Jafaar è infatti un pescatore, ma non ha fortuna nemmeno quando immerge le proprie reti in acqua. Vecchie scarpe, pesci minuscoli e invendibili. Eppure l’uomo non si perde mai d’animo, i piccoli pesci li fa vibrare in aria per strappare il sorriso a un bambino che invece lo ignora perplesso. La moglie lo sopporta con affetto.

Un giorno, dopo una tempesta, Jafaar pesca un maiale misteriosamente emerso dalle acque. La bestia, per lui, musulmano osservante, è impura. L’uomo cerca dunque di sbarazzarsene in ogni modo, ma l’impresa risulta quasi impossibile anche perché, ovviamente, nemmeno gli ebrei vogliono un maiale, ugualmente impuro per la loro religione. Jafaar tenta di venderlo a un funzionario dell’Onu e poi si arma di fucile per finirlo. Le cose, però, prendono sempre la direzione sbagliata. Forse.
È attesa (si spera in giugno) l’uscita anche in Italia di Le cochon de Gaza (Il maiale di Gaza, nel titolo francese) o When Pigs Have Wings, notevole commedia-fiaba sul conflitto israelo-palestinese e sulla condizione umana in Medio oriente. L’autore - alla sua opera prima da regista - è il giornalista e scrittore francese Sylvain Estibal, che per questo film ha ottenuto il premio César per la migliore prima regia. Estibal riesce a tessere con prodigioso equilibrio una storia tra surrealismo e realtà. Questo genere di racconto, specie all’opera prima, rischia sempre di spingersi sopra le righe. Estibal, invece, trova il giusto sguardo e un efficace tono di voce che oscilla fra commedia agrodolce e fiaba politica, fermandosi (quasi) sempre un attimo prima di cedere al cattivo gusto, alla farsa o al grottesco.

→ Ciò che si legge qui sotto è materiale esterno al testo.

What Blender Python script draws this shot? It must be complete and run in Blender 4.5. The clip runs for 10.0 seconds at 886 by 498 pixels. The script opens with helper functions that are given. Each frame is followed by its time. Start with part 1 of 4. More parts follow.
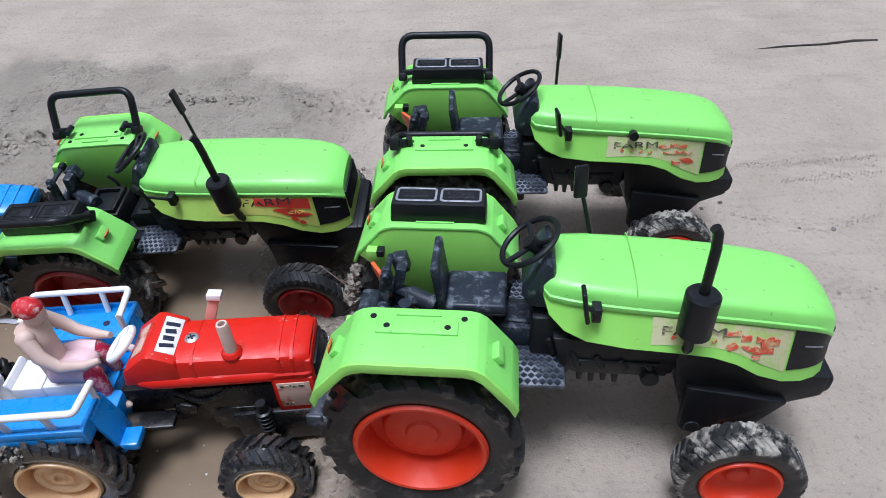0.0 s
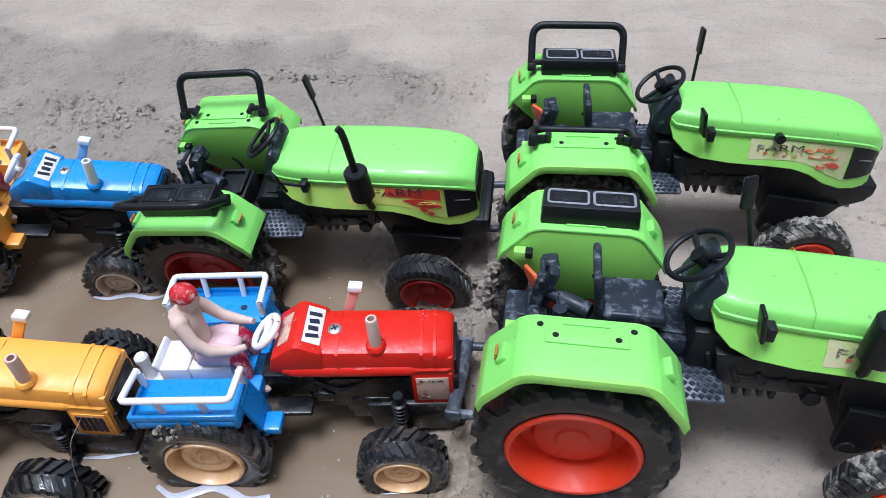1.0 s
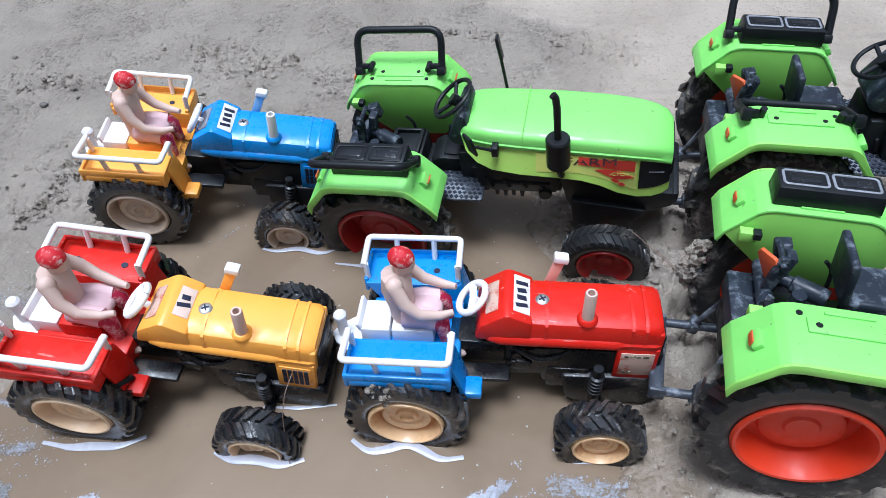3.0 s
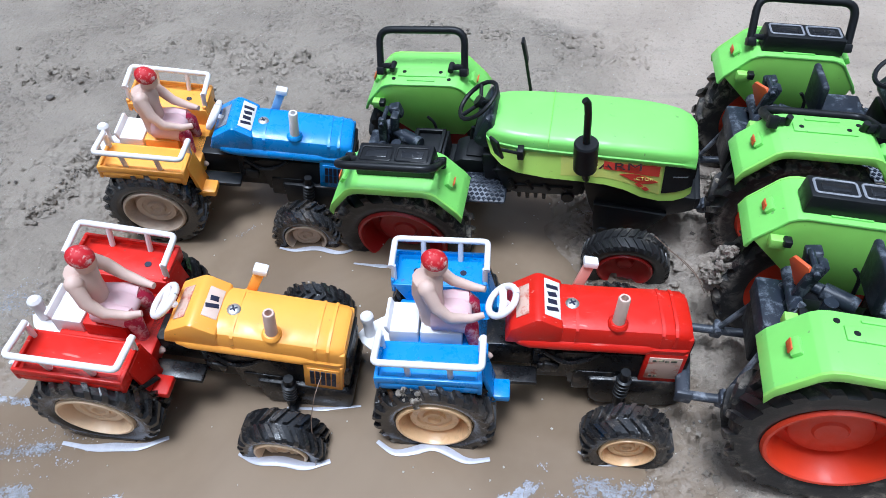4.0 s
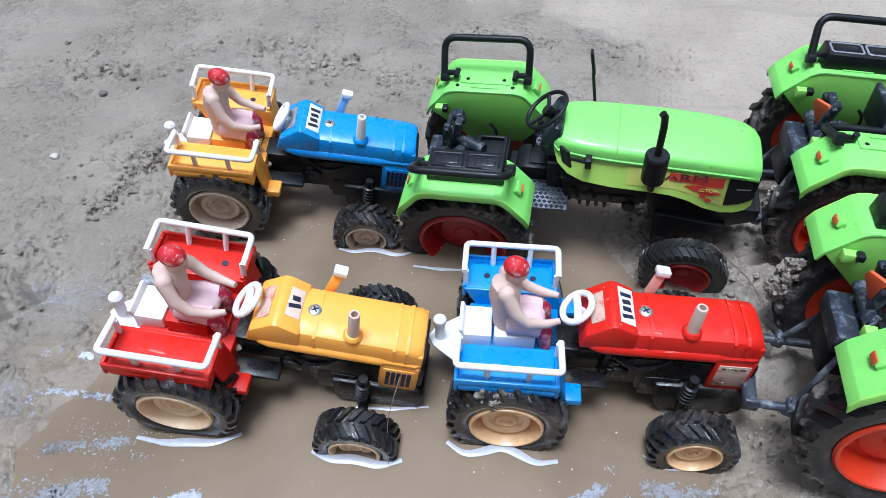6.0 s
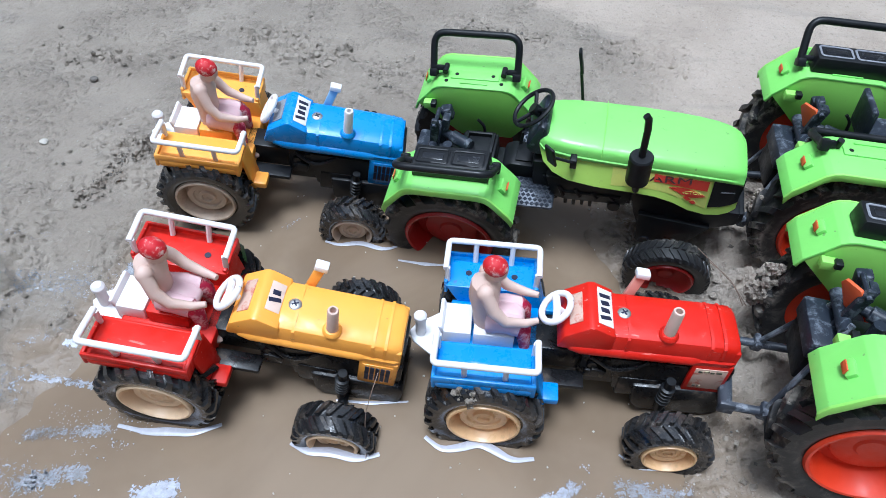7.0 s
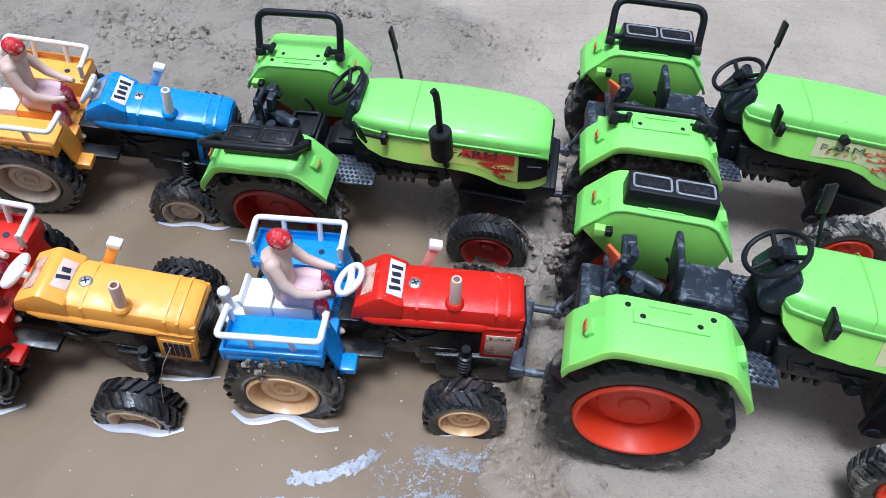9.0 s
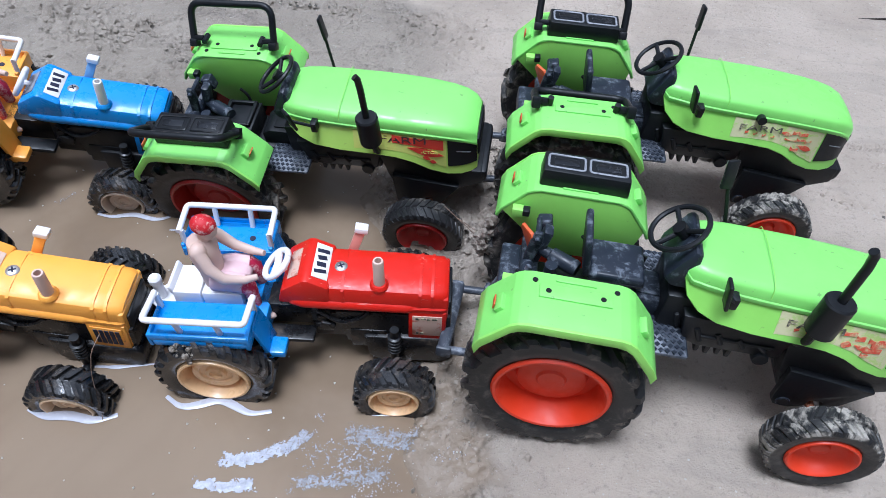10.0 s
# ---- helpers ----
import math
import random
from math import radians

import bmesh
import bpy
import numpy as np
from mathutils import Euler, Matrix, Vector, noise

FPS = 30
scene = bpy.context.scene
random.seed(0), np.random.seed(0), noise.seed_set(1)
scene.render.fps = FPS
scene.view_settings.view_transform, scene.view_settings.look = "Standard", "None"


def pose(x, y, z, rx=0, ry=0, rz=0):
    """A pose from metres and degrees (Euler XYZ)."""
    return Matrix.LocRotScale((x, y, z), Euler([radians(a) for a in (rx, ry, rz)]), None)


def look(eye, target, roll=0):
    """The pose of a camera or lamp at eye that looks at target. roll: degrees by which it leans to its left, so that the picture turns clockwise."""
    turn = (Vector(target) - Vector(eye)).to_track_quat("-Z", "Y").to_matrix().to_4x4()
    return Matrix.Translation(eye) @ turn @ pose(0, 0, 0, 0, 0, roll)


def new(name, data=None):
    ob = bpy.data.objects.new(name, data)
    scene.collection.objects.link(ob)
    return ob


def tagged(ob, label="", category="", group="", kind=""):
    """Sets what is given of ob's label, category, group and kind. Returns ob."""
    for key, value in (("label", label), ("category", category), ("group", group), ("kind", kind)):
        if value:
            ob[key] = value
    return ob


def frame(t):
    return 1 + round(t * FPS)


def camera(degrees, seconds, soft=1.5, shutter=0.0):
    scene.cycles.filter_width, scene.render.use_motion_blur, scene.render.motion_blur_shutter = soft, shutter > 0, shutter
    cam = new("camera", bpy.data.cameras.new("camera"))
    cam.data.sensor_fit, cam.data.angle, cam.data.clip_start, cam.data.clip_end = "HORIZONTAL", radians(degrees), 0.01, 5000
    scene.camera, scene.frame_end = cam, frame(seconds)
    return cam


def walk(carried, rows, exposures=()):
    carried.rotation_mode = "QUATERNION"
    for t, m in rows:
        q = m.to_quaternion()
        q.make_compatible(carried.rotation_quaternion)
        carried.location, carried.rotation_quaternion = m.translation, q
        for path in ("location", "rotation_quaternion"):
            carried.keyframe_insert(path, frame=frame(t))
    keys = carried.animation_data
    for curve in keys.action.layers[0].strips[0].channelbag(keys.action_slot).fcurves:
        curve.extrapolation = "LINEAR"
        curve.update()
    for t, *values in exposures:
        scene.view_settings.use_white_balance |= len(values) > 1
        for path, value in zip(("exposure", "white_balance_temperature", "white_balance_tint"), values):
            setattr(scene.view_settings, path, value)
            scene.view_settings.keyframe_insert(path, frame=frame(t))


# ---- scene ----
cam = camera(67.75, 10.0, soft=0.6, shutter=0.12)
PATH = [
    (0, (0.01156, 0.01655, 0.36882), (0.00274, 0.38479, 0.03071), -1.689),
    (0.5, (-0.01686, 0.02400, 0.37470), (-0.03968, 0.38584, 0.03039), -1.679),
    (1, (-0.05228, 0.02911, 0.38154), (-0.08915, 0.37985, 0.02710), -2.456),
    (1.5, (-0.07729, 0.03543, 0.38558), (-0.12267, 0.38133, 0.02740), -3.101),
    (2, (-0.10624, 0.04132, 0.38785), (-0.15819, 0.37814, 0.02199), -3.402),
    (2.5, (-0.13191, 0.03582, 0.38779), (-0.19288, 0.36128, 0.01315), -3.908),
    (3, (-0.15619, 0.02864, 0.38894), (-0.21928, 0.34972, 0.01088), -3.247),
    (3.2, (-0.164, 0.029, 0.389), (-0.409, 1.310, -1.127), -2.9),
    (4.3, (-0.19686, 0.02557, 0.39387), (-0.24385, 0.34481, 0.01192), -0.444),
    (4.5, (-0.20572, 0.02180, 0.39276), (-0.25386, 0.33887, 0.00917), -0.377),
    (5, (-0.22268, 0.01245, 0.39349), (-0.27176, 0.32635, 0.00741), 0.055),
    (5.5, (-0.23815, 0.01140, 0.39603), (-0.28357, 0.32828, 0.01195), 0.782),
    (5.7, (-0.23872, 0.01375, 0.40116), (-0.28266, 0.33433, 0.01998), 1.131),
    (6.8, (-0.231, 0.021, 0.404), (-0.406, 1.298, -1.125), 2.2),
    (7, (-0.22664, 0.02303, 0.40802), (-0.26891, 0.33615, 0.02051), 2.610),
    (7.5, (-0.19486, 0.02445, 0.40922), (-0.23290, 0.33608, 0.02006), 3.399),
    (8, (-0.16332, 0.02839, 0.41101), (-0.19576, 0.34007, 0.02139), 3.862),
    (8.5, (-0.13806, 0.02799, 0.41012), (-0.16145, 0.34008, 0.02018), 4.645),
    (9, (-0.11635, 0.02431, 0.41132), (-0.13253, 0.33691, 0.02142), 5.279),
    (9.5, (-0.09329, 0.01901, 0.41320), (-0.10548, 0.33185, 0.02335), 5.232),
    (10, (-0.07518, 0.01650, 0.41560), (-0.08104, 0.32743, 0.02408), 5.611),
]
walk(cam, [(t, look(eye, target, roll)) for t, eye, target, roll in PATH], [(0, 0.45, 5400, 12), (1, 0.53, 5400, 11), (2, 0.60, 5380, 10), (3, 0.62, 5260, 9), (5.5, 0.64, 5220, 8), (7, 0.64, 5220, 7), (8.5, 0.60, 5240, 8), (10, 0.57, 5240, 11)])

# ---------------------------------------------------------------- sky and sun
world = bpy.data.worlds.new("overcast_sky")
scene.world = world
world.use_nodes = True
wn, wl = world.node_tree.nodes, world.node_tree.links
sky = wn.new("ShaderNodeTexSky")
sky.sky_type = 'NISHITA'
sky.sun_disc = False
sky.sun_elevation, sky.sun_rotation = radians(83), radians(-125)
sky.air_density, sky.dust_density, sky.ozone_density = 1.0, 4.0, 1.0
pale = wn.new("ShaderNodeHueSaturation")
pale.inputs["Saturation"].default_value = 0.25
wl.new(sky.outputs[0], pale.inputs["Color"])
wl.new(pale.outputs[0], wn["Background"].inputs[0])
wn["Background"].inputs[1].default_value = 0.092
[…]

L’animale detestato sia dagli arabi sia dagli israeliani è l’elemento che scatena la risata, ma anche il punto di partenza per una riflessione profonda sull’assurdità di ogni divisione tra simili e vicini. La potenza del film sta allo stesso tempo nella comicità fisica, spesso muta e «chapliniana» del protagonista Gabai e in certi dialoghi divertenti quanto scorretti.

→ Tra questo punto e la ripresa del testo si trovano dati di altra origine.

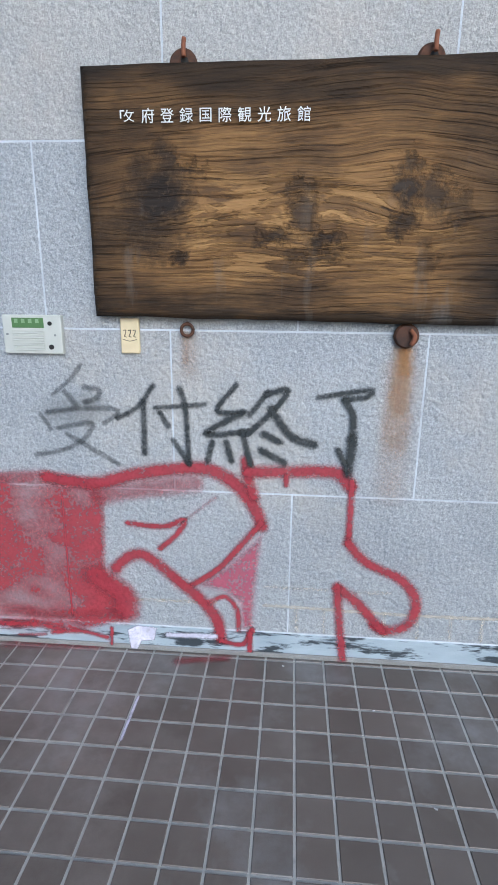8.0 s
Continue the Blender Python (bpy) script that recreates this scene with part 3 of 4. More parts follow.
for x, y in ((-2.0, 7.4), (-2.75, 7.0), (-4.4, 9.8), (-1.0, 9.0), (-6.3, 10.0), (-7.4, 6.0)):
    dl = thing("downlight", (x, y, 3.15), "round white recessed downlight, switched off", "lamp", "downlights in the lobby ceiling")
    part("rim", cyl((x, y, 3.153), (0, 0, 1), 0.10, 0.016, 24), M_WHITEP, dl)
    part("recess", cyl((x, y, 3.148), (0, 0, 1), 0.075, 0.01, 24), M_GREYDOOR, dl)
for pts in ([(-3.15, 6.9, 3.16), (-3.12, 6.9, 2.95), (-3.02, 6.9, 2.82), (-2.9, 6.92, 2.9), (-2.85, 6.95, 3.1)], [(-4.3, 10.2, 3.16), (-4.3, 10.2, 2.85), (-4.28, 10.2, 2.7)]):
    solid("loose_wire", tube(smooth_line(pts, 0.03), 0.006, 6), M_CABLE, "loose pale wire hanging from the ceiling", "wire", at=pts[0])

vent = thing("ceiling_vent", (-5.4, 11.6, 3.15), "dark slotted air grille in the lobby ceiling", "vent")
part("backing", box(-5.85, -4.95, 11.25, 12.0, 3.152, 3.158), M_DARK, vent)
for x0, x1, y0, y1 in ((-5.9, -4.9, 11.2, 11.25), (-5.9, -4.9, 12.0, 12.05), (-5.9, -5.85, 11.25, 12.0), (-4.95, -4.9, 11.25, 12.0)):
    part("frame", box(x0, x1, y0, y1, 3.135, 3.158, 0.003), M_GREYDOOR, vent)
for i in range(6):
    part("slat", box(-5.84, -4.96, 11.33 + 0.11 * i, 11.36 + 0.11 * i, 3.138, 3.15), M_GREYDOOR, vent)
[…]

«Tornatene da dove sei venuto!» dice un israeliano a Jafaar, che ribatte «Io vengo da qui! Sono di qui. E tu?!». O ancora, ribaltando in chiave critica i pregiudizi, un amico osserva: «Vedi, Jafaar, se fossi stato ebreo non ti saresti sbarazzato del maiale... Ne avresti ricavato almeno un profitto!». In seguito sarà proprio tale possibilità a unire l’uomo palestinese ad alcuni coloni israeliani.
Il regista ha ricavato l’idea per il film leggendo alcune cronache riguardanti navi cargo cariche di maiali che attraversano l’Atlantico e immaginando che cosa poteva accadere a un animale caduto in acqua in terre di conflitti.
«La migliore arma è la risata - osserva Estibal -. Spero di poter fare ridere e riflettere entrambi i campi, entrambi gli opposti punti di vista…». Purtroppo, al momento, né gli israeliani né i palestinesi hanno potuto vedere il film, distribuito quasi ovunque tranne che in Israele e Palestina.